**What you will do:** Will you repeat only the lines from the one with "Write the Blender" through the one with "# ---- helpers", both included, leaving every picture out?

========

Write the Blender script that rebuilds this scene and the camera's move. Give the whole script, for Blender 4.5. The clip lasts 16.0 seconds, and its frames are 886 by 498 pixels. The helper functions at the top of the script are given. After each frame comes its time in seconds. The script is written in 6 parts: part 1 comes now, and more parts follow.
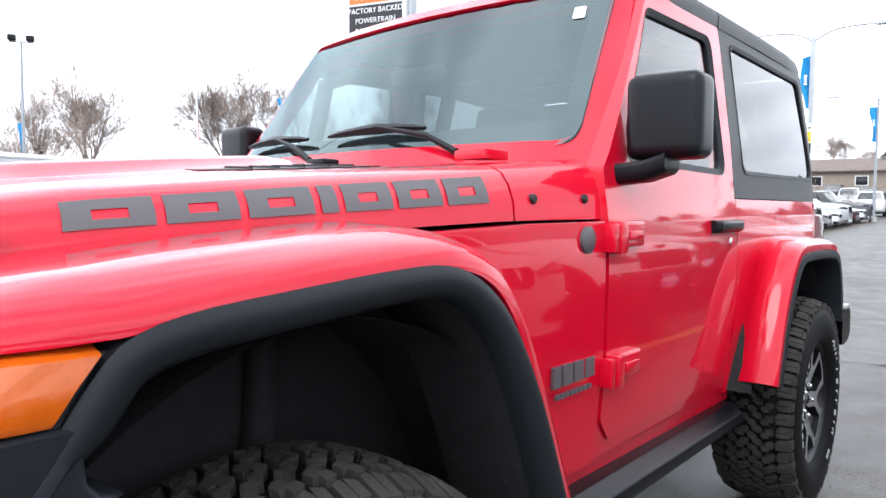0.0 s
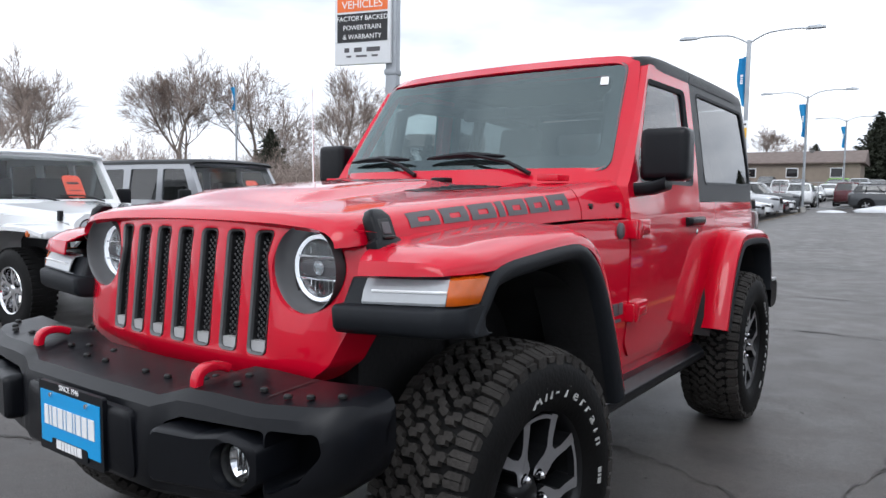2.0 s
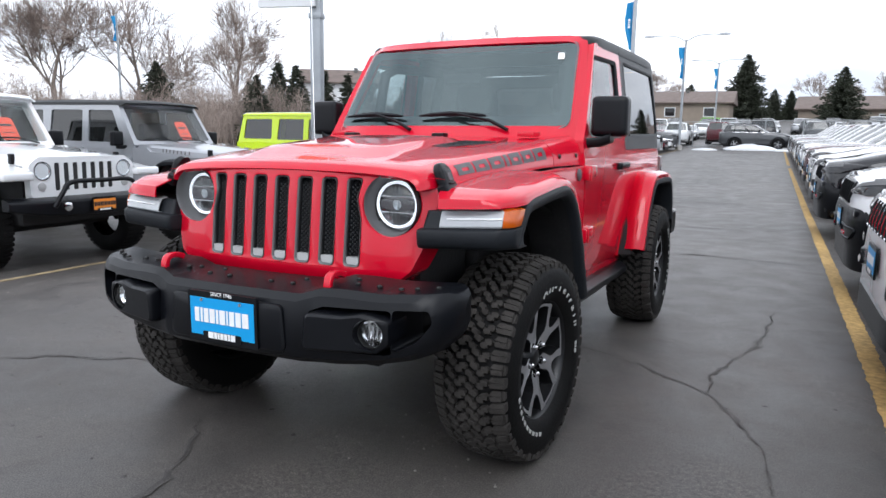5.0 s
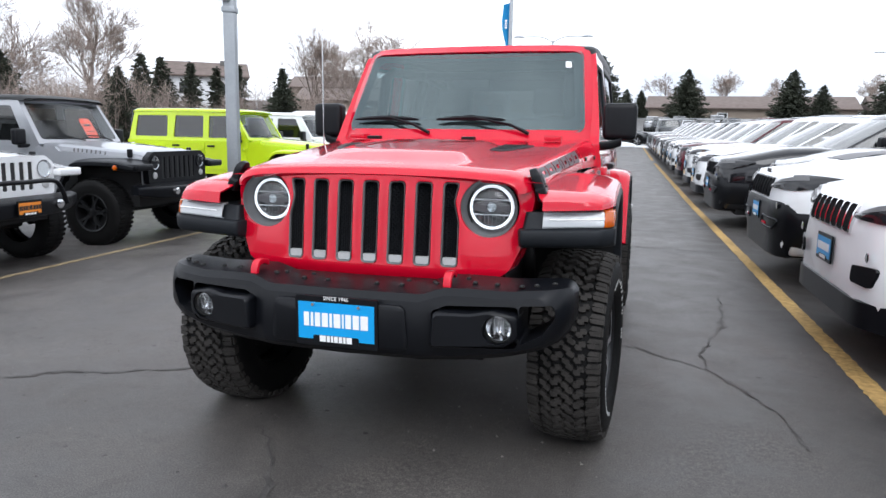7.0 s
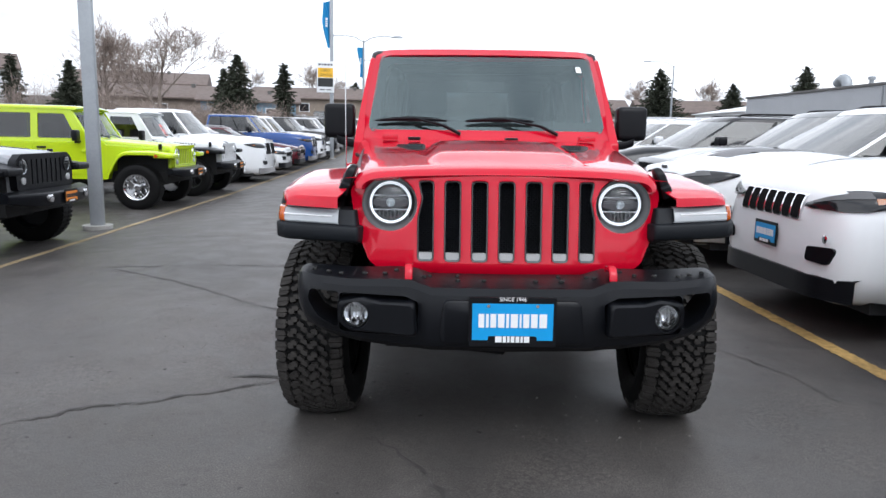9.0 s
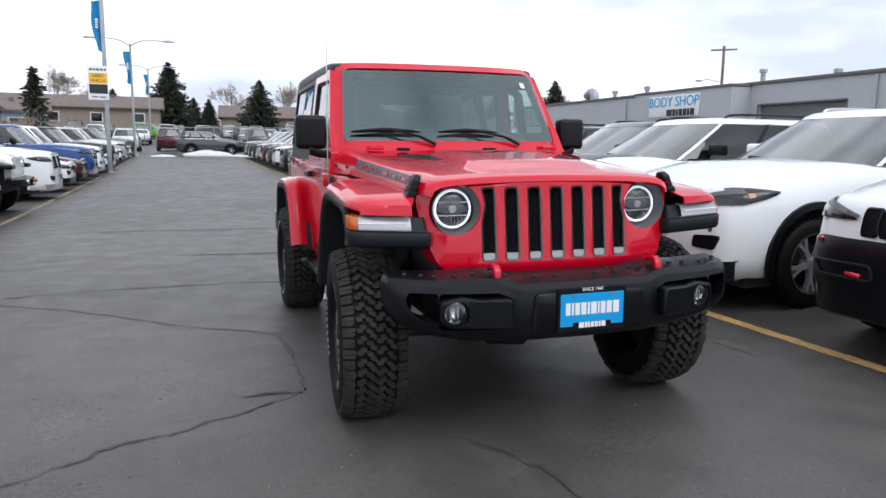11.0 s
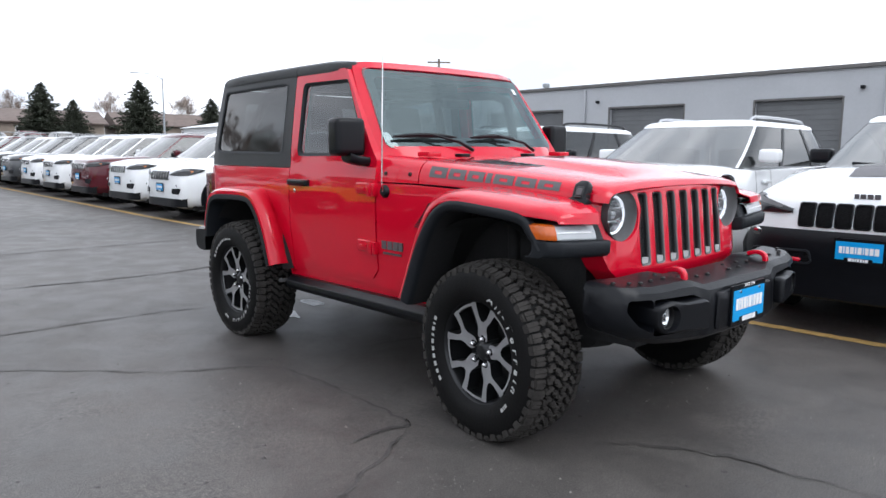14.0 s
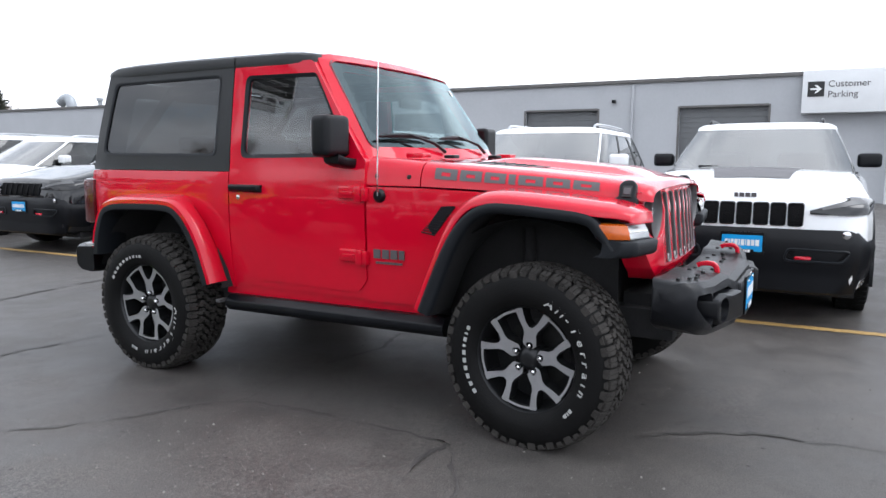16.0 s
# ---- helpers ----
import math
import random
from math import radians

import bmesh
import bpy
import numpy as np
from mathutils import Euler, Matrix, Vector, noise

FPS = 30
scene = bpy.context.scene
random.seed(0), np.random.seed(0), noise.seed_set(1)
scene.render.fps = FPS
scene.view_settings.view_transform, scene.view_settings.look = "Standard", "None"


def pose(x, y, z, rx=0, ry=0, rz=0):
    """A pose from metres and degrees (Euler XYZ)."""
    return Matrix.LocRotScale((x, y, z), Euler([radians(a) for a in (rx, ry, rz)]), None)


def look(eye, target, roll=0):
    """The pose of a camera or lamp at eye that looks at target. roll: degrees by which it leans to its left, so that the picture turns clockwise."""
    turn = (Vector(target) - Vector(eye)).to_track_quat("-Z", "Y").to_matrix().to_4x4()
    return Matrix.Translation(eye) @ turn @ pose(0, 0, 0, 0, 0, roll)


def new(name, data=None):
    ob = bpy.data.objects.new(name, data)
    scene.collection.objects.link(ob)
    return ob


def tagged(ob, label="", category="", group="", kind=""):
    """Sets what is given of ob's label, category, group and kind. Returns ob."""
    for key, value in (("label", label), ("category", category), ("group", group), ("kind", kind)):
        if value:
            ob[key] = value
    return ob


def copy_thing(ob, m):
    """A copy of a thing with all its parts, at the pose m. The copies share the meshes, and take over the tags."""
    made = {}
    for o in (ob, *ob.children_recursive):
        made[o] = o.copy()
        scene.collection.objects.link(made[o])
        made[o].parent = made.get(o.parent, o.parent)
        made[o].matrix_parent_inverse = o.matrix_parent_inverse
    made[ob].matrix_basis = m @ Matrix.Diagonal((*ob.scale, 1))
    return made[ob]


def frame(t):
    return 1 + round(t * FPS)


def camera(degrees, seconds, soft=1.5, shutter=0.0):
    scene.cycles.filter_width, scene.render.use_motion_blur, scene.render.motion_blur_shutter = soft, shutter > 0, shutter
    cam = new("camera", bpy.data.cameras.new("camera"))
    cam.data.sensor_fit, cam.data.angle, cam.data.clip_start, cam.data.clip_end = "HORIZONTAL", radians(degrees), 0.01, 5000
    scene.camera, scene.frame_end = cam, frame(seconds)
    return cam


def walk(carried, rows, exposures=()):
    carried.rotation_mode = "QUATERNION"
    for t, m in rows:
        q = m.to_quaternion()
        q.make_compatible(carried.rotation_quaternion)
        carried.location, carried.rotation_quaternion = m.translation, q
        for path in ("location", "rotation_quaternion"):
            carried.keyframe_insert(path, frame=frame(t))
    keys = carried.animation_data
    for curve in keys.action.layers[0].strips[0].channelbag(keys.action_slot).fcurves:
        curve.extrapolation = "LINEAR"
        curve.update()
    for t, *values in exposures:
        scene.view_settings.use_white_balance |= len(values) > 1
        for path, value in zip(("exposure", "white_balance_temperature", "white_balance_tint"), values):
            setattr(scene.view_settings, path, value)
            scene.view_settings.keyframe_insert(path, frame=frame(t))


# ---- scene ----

========

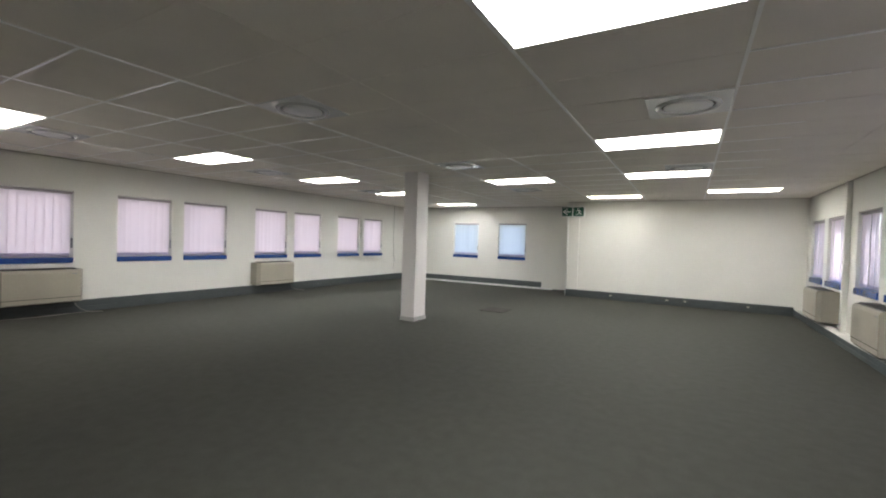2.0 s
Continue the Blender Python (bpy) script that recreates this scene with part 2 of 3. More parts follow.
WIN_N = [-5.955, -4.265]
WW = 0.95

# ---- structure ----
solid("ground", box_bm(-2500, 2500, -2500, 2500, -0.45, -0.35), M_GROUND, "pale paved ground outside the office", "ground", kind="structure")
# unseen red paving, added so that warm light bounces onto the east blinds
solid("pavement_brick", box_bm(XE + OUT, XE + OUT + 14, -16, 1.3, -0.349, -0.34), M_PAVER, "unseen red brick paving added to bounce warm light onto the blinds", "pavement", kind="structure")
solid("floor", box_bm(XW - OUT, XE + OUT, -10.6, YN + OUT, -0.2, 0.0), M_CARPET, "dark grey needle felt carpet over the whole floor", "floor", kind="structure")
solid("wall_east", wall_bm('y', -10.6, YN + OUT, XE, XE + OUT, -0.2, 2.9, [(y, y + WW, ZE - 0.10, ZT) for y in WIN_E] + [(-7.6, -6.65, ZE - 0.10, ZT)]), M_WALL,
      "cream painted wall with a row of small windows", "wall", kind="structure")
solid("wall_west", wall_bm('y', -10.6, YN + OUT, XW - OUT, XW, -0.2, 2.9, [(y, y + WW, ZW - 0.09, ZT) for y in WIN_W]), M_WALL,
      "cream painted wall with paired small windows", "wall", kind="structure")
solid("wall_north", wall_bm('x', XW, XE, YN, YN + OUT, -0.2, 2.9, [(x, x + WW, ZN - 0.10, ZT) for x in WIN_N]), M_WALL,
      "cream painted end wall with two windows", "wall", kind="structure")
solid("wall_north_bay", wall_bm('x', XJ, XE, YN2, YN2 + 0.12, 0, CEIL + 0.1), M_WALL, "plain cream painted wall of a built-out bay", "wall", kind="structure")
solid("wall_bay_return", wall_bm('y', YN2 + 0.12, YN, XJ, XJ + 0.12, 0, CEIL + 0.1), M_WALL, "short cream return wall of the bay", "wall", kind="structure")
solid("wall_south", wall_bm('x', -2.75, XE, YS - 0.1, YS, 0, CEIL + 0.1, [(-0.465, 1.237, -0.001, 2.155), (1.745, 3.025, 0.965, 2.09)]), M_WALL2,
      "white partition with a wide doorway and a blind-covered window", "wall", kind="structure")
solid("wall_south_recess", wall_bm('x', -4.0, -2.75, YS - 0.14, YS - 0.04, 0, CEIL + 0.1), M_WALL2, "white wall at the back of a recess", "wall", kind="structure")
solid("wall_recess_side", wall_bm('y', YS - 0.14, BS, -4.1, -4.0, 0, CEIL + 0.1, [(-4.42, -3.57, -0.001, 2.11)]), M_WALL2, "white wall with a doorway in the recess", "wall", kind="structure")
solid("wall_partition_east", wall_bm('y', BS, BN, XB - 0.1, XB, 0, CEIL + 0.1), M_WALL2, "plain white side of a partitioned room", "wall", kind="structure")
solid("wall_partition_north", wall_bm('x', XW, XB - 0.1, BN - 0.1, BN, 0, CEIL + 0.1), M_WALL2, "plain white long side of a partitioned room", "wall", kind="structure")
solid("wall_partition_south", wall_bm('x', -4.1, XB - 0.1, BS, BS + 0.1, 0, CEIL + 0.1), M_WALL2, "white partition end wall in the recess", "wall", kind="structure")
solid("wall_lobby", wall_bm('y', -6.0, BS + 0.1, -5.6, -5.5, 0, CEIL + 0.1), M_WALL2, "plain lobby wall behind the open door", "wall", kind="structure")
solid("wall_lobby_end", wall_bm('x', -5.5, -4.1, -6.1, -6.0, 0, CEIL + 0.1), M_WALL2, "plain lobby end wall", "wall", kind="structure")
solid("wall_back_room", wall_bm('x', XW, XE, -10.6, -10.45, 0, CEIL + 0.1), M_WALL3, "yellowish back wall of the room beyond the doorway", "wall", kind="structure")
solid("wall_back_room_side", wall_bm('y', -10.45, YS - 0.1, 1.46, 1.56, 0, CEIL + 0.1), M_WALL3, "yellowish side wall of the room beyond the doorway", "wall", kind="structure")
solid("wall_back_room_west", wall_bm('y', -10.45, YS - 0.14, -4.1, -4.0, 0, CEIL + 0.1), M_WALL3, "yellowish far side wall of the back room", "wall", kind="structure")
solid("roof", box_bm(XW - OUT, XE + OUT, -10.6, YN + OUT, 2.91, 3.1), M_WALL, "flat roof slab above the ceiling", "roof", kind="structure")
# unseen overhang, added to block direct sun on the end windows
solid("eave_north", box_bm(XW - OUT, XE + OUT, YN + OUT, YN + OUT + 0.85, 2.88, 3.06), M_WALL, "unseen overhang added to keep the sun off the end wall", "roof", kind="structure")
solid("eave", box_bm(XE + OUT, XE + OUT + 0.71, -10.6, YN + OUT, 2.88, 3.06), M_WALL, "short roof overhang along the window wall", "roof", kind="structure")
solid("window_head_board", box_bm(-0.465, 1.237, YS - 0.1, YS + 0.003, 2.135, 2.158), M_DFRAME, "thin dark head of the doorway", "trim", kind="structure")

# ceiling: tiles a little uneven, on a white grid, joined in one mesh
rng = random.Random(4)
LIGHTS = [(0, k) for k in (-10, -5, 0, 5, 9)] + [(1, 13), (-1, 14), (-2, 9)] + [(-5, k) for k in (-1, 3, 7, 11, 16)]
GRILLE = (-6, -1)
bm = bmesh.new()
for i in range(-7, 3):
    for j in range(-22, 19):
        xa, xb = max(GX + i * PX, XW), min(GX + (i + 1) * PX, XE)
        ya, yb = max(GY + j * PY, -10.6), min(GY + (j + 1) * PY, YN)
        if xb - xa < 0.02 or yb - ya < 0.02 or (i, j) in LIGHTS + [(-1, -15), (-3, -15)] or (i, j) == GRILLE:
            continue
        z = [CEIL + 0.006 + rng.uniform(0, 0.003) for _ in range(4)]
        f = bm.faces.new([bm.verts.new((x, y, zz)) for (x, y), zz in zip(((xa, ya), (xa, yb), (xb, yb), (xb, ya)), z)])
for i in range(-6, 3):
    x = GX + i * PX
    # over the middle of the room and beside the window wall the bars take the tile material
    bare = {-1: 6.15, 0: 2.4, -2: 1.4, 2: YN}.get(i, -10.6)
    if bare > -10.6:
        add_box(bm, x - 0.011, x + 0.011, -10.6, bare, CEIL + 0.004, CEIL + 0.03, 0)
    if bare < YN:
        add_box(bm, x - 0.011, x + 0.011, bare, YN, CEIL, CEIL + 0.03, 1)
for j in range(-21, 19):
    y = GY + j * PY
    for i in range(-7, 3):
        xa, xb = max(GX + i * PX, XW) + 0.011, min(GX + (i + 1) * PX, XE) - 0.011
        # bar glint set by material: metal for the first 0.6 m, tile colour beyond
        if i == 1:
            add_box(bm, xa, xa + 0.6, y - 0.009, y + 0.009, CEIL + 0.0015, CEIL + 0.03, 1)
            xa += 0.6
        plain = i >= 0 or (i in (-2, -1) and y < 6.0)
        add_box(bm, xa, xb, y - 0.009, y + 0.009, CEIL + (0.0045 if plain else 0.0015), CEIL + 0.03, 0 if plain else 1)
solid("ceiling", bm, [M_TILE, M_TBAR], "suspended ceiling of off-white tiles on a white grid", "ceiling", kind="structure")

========

**Solution:**
Write the Blender script that rebuilds this scene and the camera's move. Give the whole script, for Blender 4.5. The clip lasts 16.0 seconds, and its frames are 886 by 498 pixels. The helper functions at the top of the script are given. After each frame comes its time in seconds. The script is written in 6 parts: part 1 comes now, and more parts follow.
0.0 s
2.0 s
5.0 s
7.0 s
9.0 s
11.0 s
14.0 s
16.0 s
# ---- helpers ----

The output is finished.